In general, I'm inspired by experiments that uncover how peoples' beliefs and preferences influence their decisions.
People are often unaware that their personal data can serve as valuable inputs for economic activities in secondary data markets. However, whether secondary monetization of personal data determines privacy preferences remains unclear. I examine whether privacy decisions are motivated by the data recipient's ability to benefit from trading individuals' data with a third party. A large, online laboratory experiment involving personally identifiable psychometric data is implemented with real data-sharing consequences and monetary benefits. I find that individuals decrease their willingness to share data---both in terms of their likelihood of participating in the data market and the prices demanded for such participation---when the recipient's ability to monetize the data through secondary trade is salient. Strategic responses to updated beliefs about the recipient's gain from the trade are ruled out via the chosen price elicitation. I find that increased data exposure (to more recipients) does not explain the significant, revealed disutility from secondary monetization. These findings are also robust to controlling for the risk exposure differences between data recipients and third parties.
This study explores the value-enhancing effects of the psychological ownership of information, by studying a genre of rule-based algorithms: a type of information good containing a finite-step, computer-implementable procedure to solve a well-defined problem. I study how the implicit values of algorithms elicited from the perspective of an algorithm provider differs from the values revealed from the perspective of a user. Whether a person is a developer, provider, or user is assigned in a controlled experiment containing a real-consequence algorithm market. To support predictions about the value-enhancing effects of psychological ownership over information goods, I provide a conceptual framework for how the ownership individuals feel towards an algorithm are either strengthened or weakened by their role in an algorithm licensing decision. I find empirical evidence that both developers and non-developers assigned to be providers of algorithms reveal higher reservation prices for licensing their algorithms than potential users are willing to pay. When non-developer providers and users are provided with metainformation about an algorithm's likelihood of success, valuation gaps do not appear among algorithms with at least a 50 percent chance of success; however, valuation gaps remain among lower quality algorithms.

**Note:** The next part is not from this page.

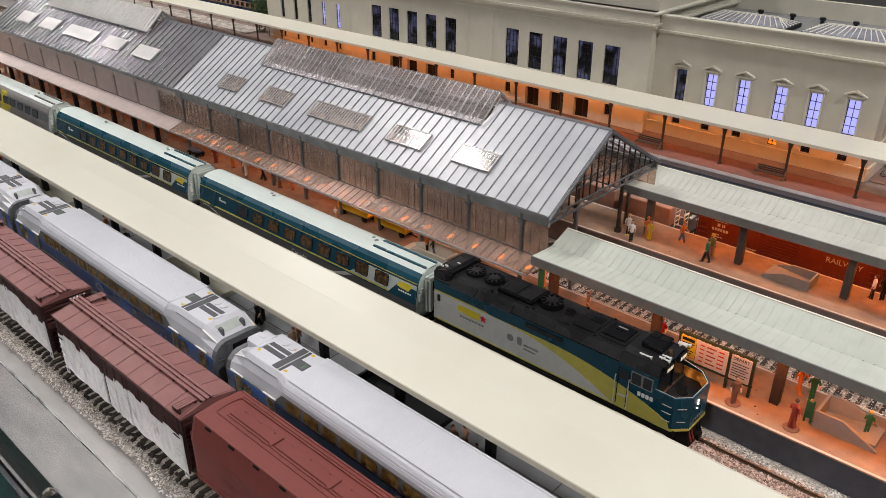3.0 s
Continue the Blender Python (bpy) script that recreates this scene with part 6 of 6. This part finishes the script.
# ---- platform furniture ----
def stairwell(x0, x1, y0, y1, z, high, low_end, material, label):
    """Parapet walls round a stair; the long walls slope down towards low_end."""
    t = thing("stairwell", label, "stairwell", 0, 0, z, group="platform stairwells")
    w = 1.6
    xm = x0 + (x1 - x0) * 0.42
    if low_end > 0:
        side = [(x0, 0), (x1, 0), (x1, 0.9), (xm, high), (x0, high)]
        back = (x0, x0 + w)
    else:
        xm = x1 - (x1 - x0) * 0.55
        side = [(x0, 0), (x1, 0), (x1, high), (xm, high), (x0, 2.6)]
        back = (x1 - w, x1)
    for ya in (y0, y1 - w):
        part("side_wall", loft(B(), [[(x, y, q) for x, q in side] for y in (ya, ya + w)]), material, t)
    part("end_wall", box(B(), back[0], back[1], y0 + w, y1 - w, 0, high, 0.1), material, t)
    n = 8
    for i in range(n):
        a = x0 + w + (x1 - x0 - 2 * w) * i / n
        b = x0 + w + (x1 - x0 - 2 * w) * (i + 1) / n
        q = 0.5 + 0.45 * (i if low_end > 0 else n - 1 - i)
        part("tread", box(B(), a, b, y0 + w, y1 - w, 0.02, q), material, t, "worn stair tread")
    return t


stairwell(189, 222, -13.0, 8.0, PB, 11.0, 1, M["concrete"], "grey concrete stairwell parapet on the pink platform")
stairwell(100, 134, 134, 153.5, PC, 7.6, -1, M["concrete"], "low grey stairwell parapet on the far platform")
stairwell(-128, -76, -19.5, -1.5, PB, 11.8, -1, M["stonetrim"], "beige stairwell parapet under the glass awning")
stairwell(-234, -166, -161, -137, PB, 10.5, 1, M["stonetrim"], "beige stairwell parapet on the grey platform")
stairwell(-475, -405, -161, -137, PB, 10.5, 1, M["stonetrim"], "beige stairwell parapet on the grey platform")
stairwell(-24, 42, -161, -137, PB, 6.5, 1, M["postdark"], "black stairwell parapet on the grey platform")


def notice_board():
    t = thing("notice_board", "dark green framed timetable board with yellow and white panels", "notice board", 107, -11.5, PB)
    for x in (0, 31.2, 45.2):
        part("leg", box(B(), x - 0.8, x + 0.8, -0.8, 0.8, 0, 26.5, 0.15), M["boardgreen"], t)
    part("top_rail", box(B(), -1, 46.4, -0.7, 0.7, 25.0, 26.6, 0.15), M["boardgreen"], t)
    part("bottom_rail", box(B(), -1, 46.4, -0.7, 0.7, 7.0, 8.2, 0.15), M["boardgreen"], t)
    for x0, x1, z0, m, lab in ((0.9, 10.6, 11.0, "sign_y", "yellow timetable panel"), (11.2, 30.2, 9.0, "sign_w", "pinkish white timetable panel"), (32.4, 44.2, 8.6, "sign_w", "white departure panel")):
        p = part("panel", box(B(), x0, x1, -1.1, -0.72, z0, 24.6), M[m], t, lab)
        rows = 6
        if x0 < 5:
            box_rows = [(x0 + 1.0, x1 - 1.0, 21.6, 23.6, "black")] + [(x0 + 0.9, x1 - 0.9 - (k % 3), 19.8 - k * 1.6, 20.4 - k * 1.6, "black") for k in range(rows)]
        elif x0 < 20:
            box_rows = []
            for k in range(5):
                z = 22.0 - k * 2.7
                box_rows += [(x0 + 2.0, x0 + 4.8, z, z + 0.8, "red"), (x0 + 6.2, x0 + 12.0 - (k % 2) * 1.5, z, z + 0.9, "dollred"), (x0 + 13.2, x0 + 17.0, z, z + 0.9, "red")]
        else:
            box_rows = [(x0 + 1.0, x1 - 1.0 - (k % 2) * 1.4, 19.4 - k * 1.7, 20.0 - k * 1.7, "coachgrey") for k in range(rows)]
            m4 = Matrix.Translation(((x0 + x1) / 2, -1.2, 22.6)) @ Euler((radians(90), 0, 0)).to_matrix().to_4x4()
            letters("DEPART", 2.7, M["black"], p, m4, label="dark heading")
        for a, b, z0, z1, mm in box_rows:
            part("text_bar", box(B(), a, b, -1.18, -1.12, z0, z1), M[mm], p)
    return t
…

with Marcel Preuss, Germán Reyes, and Jason Somerville
This paper examines how people redistribute income when there is uncertainty about the role luck plays in determining opportunities and outcomes. We introduce a portable experimental method that generates exogenous variation in the probability that real workers' earnings are due to luck, while varying whether luck interacts with effort in the earning process. Then, we elicit redistribution decisions from a U.S.-nationally representative sample who observe worker outcomes and whether luck magnified workers' effort (``lucky opportunities'') or determined workers’ income directly (``lucky outcomes''). We find that participants redistribute less and are less reactive to changes in the importance of luck in environments with lucky opportunities. We show that individuals rely on a simple heuristic when assessing the impact of unequal opportunities, which leads them to underappreciate the extent to which small differences in opportunities can have a large impact on outcomes. Our findings have implications for models that seek to understand and predict attitudes toward redistribution, while helping to explain the gap between lab evidence on preferences for redistribution and real-world inequality trends.
A common conclusion among researchers is that there is a "privacy paradox" between individuals' privacy attitudes and privacy behavior.
Whether general beliefs and normative stances about privacy regimes are related to real data-sharing activities (i.e., one's value of data privacy) remains an under-explored question,
especially when the methods for eliciting these two preference measurements can be distantly related in practice.
The descriptive results of this online survey show that data security, control rights, and sharing attitudes can be aligned with individuals’ data-sharing activities.
Users’ who exhibited weak privacy behavior also displayed relatively weaker attitudes (and vice versa) in a setting where stated attitudes are elicited after information provisions---about data-sharing consequences---and actual privacy decisions.
Moreover, individuals who were privacy-seeking due to second parties’ data exploitation activities were less likely to state an expectation that these activities occur when businesses collect their personal data.
These results suggest that
(1) concern about data privacy,
(2) demand for control rights and restrictions on the free movement of data, and
(3) awareness about data exploitation
can align with a person's actual privacy behavior.
with Marcel Preuss, Germán Reyes, and Jason Somerville
with Avinash Collis and Ananya Sen
Data brokers sell access to and usage of personal information they harvest about individuals and facilitate the exchange of personal data utilized throughout the digital economy. However, little is known about people's valuation, perceptions, and demand for their privacy from data brokers. We conducted a survey experiment of 4,000 U.S.-representative individuals and provisioned information about how brokers harvest user data from two broad categories of data transfers people participate in: those with government agencies and those with commercial entities. We gathered individuals’ beliefs about data exposure and their revealed preferences for privacy from brokers. Perceptions about exposure to brokers shift in a direction that suggests Americans largely underestimate their data exposure—particularly the size of the broker market that harvests government records—and these beliefs are malleable to information interventions. Despite shifting their beliefs, individuals’ willingness to pay to delete data from brokers is unaffected by our interventions on the aggregate level. However, we find significant variations in how effective information interventions are at influencing valuations for privacy based on characteristics of individuals, such as whether they conducted prior data deletion requests and whether they have applied for a change of address request with USPS. These results highlight how individuals can be systematically underinformed about how much privacy they have, yet their value of privacy preservation depend on their idiosyncratic, instrumental values of privacy.